>> Start

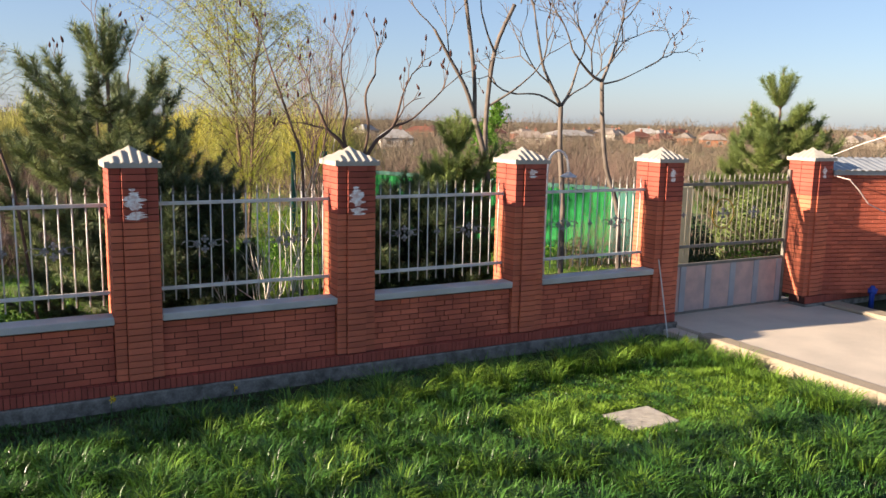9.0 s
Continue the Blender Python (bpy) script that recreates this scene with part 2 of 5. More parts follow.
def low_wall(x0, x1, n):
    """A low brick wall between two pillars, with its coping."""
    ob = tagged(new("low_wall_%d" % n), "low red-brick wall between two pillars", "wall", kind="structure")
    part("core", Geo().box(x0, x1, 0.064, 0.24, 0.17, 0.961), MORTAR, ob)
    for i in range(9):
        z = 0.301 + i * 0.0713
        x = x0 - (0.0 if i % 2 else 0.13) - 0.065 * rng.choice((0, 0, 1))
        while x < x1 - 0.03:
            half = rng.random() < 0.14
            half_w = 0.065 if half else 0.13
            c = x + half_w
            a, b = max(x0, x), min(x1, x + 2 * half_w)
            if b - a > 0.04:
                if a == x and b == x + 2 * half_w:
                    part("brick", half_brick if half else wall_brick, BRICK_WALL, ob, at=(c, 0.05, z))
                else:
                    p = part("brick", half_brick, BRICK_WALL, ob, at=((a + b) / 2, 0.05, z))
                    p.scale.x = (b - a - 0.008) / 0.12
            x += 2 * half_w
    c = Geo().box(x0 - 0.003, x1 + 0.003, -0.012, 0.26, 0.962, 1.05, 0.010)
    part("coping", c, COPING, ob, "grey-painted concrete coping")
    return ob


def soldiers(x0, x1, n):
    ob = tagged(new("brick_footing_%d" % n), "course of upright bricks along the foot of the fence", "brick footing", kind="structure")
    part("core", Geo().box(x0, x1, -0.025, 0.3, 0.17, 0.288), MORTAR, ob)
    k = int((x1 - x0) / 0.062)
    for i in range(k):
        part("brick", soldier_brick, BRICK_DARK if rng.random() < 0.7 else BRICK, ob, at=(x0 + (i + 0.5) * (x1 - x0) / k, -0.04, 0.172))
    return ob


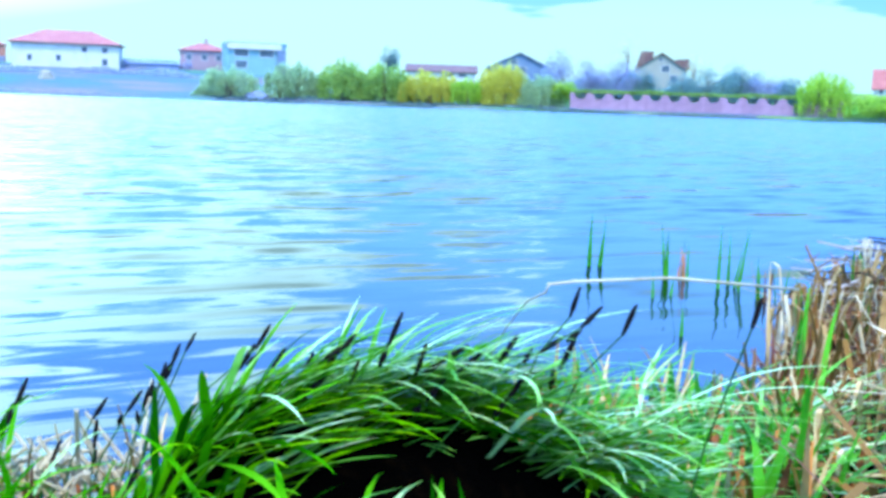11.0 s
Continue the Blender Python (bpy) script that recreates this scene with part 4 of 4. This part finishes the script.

>> End

Exercise goal. Images in the records should not be copied. Repeat all the rest exactly.

Correct answer.
9.0 s
Continue the Blender Python (bpy) script that recreates this scene with part 2 of 5. More parts follow.
def low_wall(x0, x1, n):
    """A low brick wall between two pillars, with its coping."""
    ob = tagged(new("low_wall_%d" % n), "low red-brick wall between two pillars", "wall", kind="structure")
    part("core", Geo().box(x0, x1, 0.064, 0.24, 0.17, 0.961), MORTAR, ob)
    for i in range(9):
        z = 0.301 + i * 0.0713
        x = x0 - (0.0 if i % 2 else 0.13) - 0.065 * rng.choice((0, 0, 1))
        while x < x1 - 0.03:
            half = rng.random() < 0.14
            half_w = 0.065 if half else 0.13
            c = x + half_w
            a, b = max(x0, x), min(x1, x + 2 * half_w)
            if b - a > 0.04:
                if a == x and b == x + 2 * half_w:
                    part("brick", half_brick if half else wall_brick, BRICK_WALL, ob, at=(c, 0.05, z))
                else:
                    p = part("brick", half_brick, BRICK_WALL, ob, at=((a + b) / 2, 0.05, z))
                    p.scale.x = (b - a - 0.008) / 0.12
            x += 2 * half_w
    c = Geo().box(x0 - 0.003, x1 + 0.003, -0.012, 0.26, 0.962, 1.05, 0.010)
    part("coping", c, COPING, ob, "grey-painted concrete coping")
    return ob


def soldiers(x0, x1, n):
    ob = tagged(new("brick_footing_%d" % n), "course of upright bricks along the foot of the fence", "brick footing", kind="structure")
    part("core", Geo().box(x0, x1, -0.025, 0.3, 0.17, 0.288), MORTAR, ob)
    k = int((x1 - x0) / 0.062)
    for i in range(k):
        part("brick", soldier_brick, BRICK_DARK if rng.random() < 0.7 else BRICK, ob, at=(x0 + (i + 0.5) * (x1 - x0) / k, -0.04, 0.172))
    return ob


11.0 s
Continue the Blender Python (bpy) script that recreates this scene with part 4 of 4. This part finishes the script.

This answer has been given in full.